Keeping it simple pays off for Angels

ON BASEBALL

September 15, 2002|By Peter Schmuck

Anaheim Angels manager Mike Scioscia passed through Baltimore last week, repeating his mantra about the importance of focusing on the obstacle immediately in front of you.

It's a timeworn baseball cliche - you have to play them one game at a time - and yet Scioscia and his team have given it a deeper meaning with their amazing performance this season.

The Angels started the year with six victories in 20 games.

They were supposed to be overmatched in the American League West by the 116-win Seattle Mariners and the pitching-rich Oakland Athletics, but they are tied for first place in baseball's most competitive division after winning three of four in a showdown series with the visiting A's last week at Edison International Field.

It doesn't get any easier from here. The Angels are in the midst of a three-week stretch during which two of the three top teams in the AL West face each other virtually every night until the end of the regular season.

"We know it is going to be a dogfight," Scioscia said of the stretch drive, "but the way you get through it is by worrying about the next game and let the standings take care of themselves."

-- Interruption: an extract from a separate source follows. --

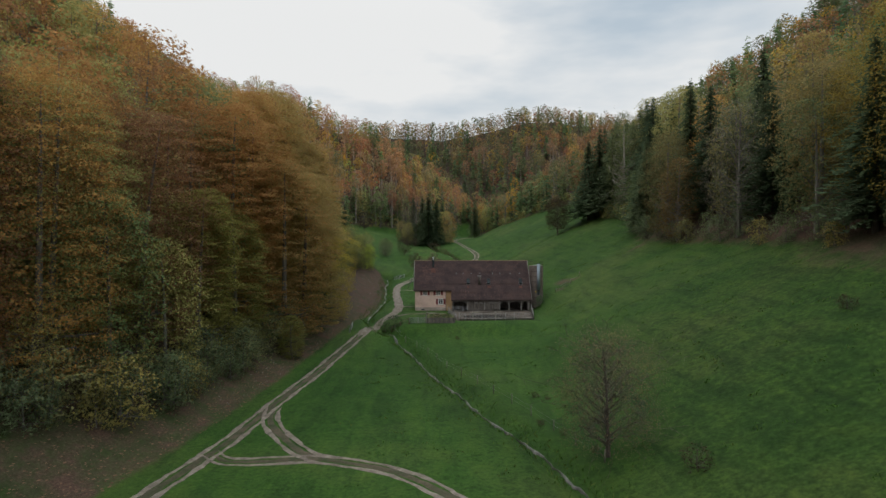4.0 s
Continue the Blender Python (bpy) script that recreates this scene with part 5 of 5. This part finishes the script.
heap("manure_mound", 10.4, -10.6, 4.6, 2.1, 0.34, M_MANURE, 3, "low dark heap of wet muck on the concrete yard", "muck heap", -0.09)
wall_r = thing("yard_wall", "low mossy concrete yard wall with a steel rail", "wall")
WA, WB = Vector((19.15, -14.75, 0)), Vector((20.75, -1.6, 0))
d = (WB - WA)
bm = boxed(0, d.length, -0.12, 0.12, -0.6, 0.85, bevel=0.02)
ob = part("wall_body", bm, M_CONCRETE, wall_r)
ob.matrix_basis = Matrix.Translation(WA) @ Matrix.Rotation(math.atan2(d.y, d.x), 4, "Z")
part("rail", rodded(WA + Vector((0, 0, 1.3)), WB + Vector((0, 0, 1.45)), 0.035), M_STEEL, wall_r)
for i in range(5):
    p = WA.lerp(WB, i / 4)
    part("rail_post", rodded(p + Vector((0, 0, 0.8)), p + Vector((0, 0, 1.34 + 0.03 * i)), 0.03), M_STEEL, wall_r)


def rail_fence(name, a, b, bars, h, post_x, label, mat=M_STEEL, lift=0.0, r=0.032, wood_posts=(), category="fence"):
    """A fence of round bars between posts, from a to b on the ground."""
    e = thing(name, label, category)
    a, b = Vector((*a, 0)), Vector((*b, 0))
    gz = lambda p: (-0.1 if 3 < p.x < 20.5 and -16.4 < p.y < 0 else float(surface(np.array([p.x]), np.array([p.y]))[0])) + lift  # noqa: E731
    pa, pb = a + Vector((0, 0, gz(a))), b + Vector((0, 0, gz(b)))
    for i in range(bars):
        z = 0.18 + (h - 0.22) * i / (bars - 1)
        part("bar", rodded(pa + Vector((0, 0, z)), pb + Vector((0, 0, z)), r, n=6), mat, e)
    for t in post_x:
        p = pa.lerp(pb, t)
        part("post", rodded(p - Vector((0, 0, 0.3)), p + Vector((0, 0, h + 0.02)), r * 1.5, n=7), mat, e)
    for t in wood_posts:
        p = pa.lerp(pb, t)
        part("wooden_post", boxed(p.x - 0.1, p.x + 0.1, p.y - 0.1, p.y + 0.1, p.z - 0.3, p.z + h + 0.22, bevel=0.02), M_BEAM, e, "squared wooden post")
    return e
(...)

The hard-fought series against the A's again proved the wisdom of Scioscia's simple approach. The Angels fell behind when they lost the opener of the series. They fell behind by four runs in the pivotal third game. They just kept putting one foot in front of the other and emerged with a ninth-inning victory on Thursday night to pull into a tie with the A's.

Remember, this is the same Oakland team that entered the series just off a 20-game winning streak, but the Angels stayed right on their heels throughout and needed to gain just two games to arrive alongside them at the top of the division.

The mighty Mariners, meanwhile, were getting swept by the last-place Texas Rangers and - short of a miracle - will not be participating in the postseason this year.

Scioscia should be the American League Manager of the Year, unless he talks the voters into choosing someone else.

He says that if he had a vote, he would vote for A's manager Art Howe, who weathered the loss of Jason Giambi and Johnny Damon to lead his team to some amazing accomplishments this year. Or Twins manager Ron Gardenhire, who has led his tiny-payroll team to a double-digit runaway in the AL Central.

"If you look at not only the turnover Oakland has had - and certainly [general manager] Billy Beane has done a great job of plugging some holes - but to get that chemistry back, especially after some of the tough times they had earlier in the year is impressive," Scioscia said.

"To make the adjustments to get into the position they're in, I think Art deserves a lot of credit. He and Ron Gardenhire have done an incredible job."

Scioscia has been right about a lot of things this year, but on this count he is not. The A's have the best young starting rotation in the game and the Twins, with all due respect to what they've overcome, have won the AL Central in part because nobody else showed up.

The Angels have stared down two of the best teams in the major leagues to position themselves for their first postseason appearance since 1986.

Scioscia's contribution to their terrific season should not be underestimated.

Humility still in style

The Cleveland Browns lost a football game last week because a defensive player was too busy celebrating and drawing attention to himself to realize the game wasn't really over.

Maybe that's the difference between football and baseball. A's pitcher Barry Zito already has had a season to brag about - becoming the first AL pitcher to win 20 games - and yet he seems to have the whole thing in the right perspective.

"It [his record] looks so good on paper, but if you look at what goes into wins as a pitcher, it's not a true, accurate sign of how you're pitching," Zito said. "I look at ERA and other things. It's great to be in a category with all the other 20-game winners, but it's not a big goal of mine. If anything, I'm glad to hold up my end of the bargain with the other two. They've already won 20 before."

He was referring to teammates Tim Hudson and Mark Mulder, who along with Zito give the A's a starting rotation that just might be good enough to carry the team through to a world championship.

Maybe then he'll feel more comfortable ripping his helmet off and banging himself on the chest to show everyone how great he is.

Oops, wrong sport.

Not looking ahead

Giants manager Dusty Baker is trying to focus on a tough National League wild-card race, but he has become the subject of rumors that he will leave the team after the season to become manager of the Chicago Cubs.

"It's all garbage, and it's stuff that I really don't need," he said.

"I've got work to do to get to these playoffs. I'm not going to get sidetracked or distracted with that stuff. ... The best thing is for people to leave me alone and let me do my job. There will come a time when all of this will be answered. Now is not the time."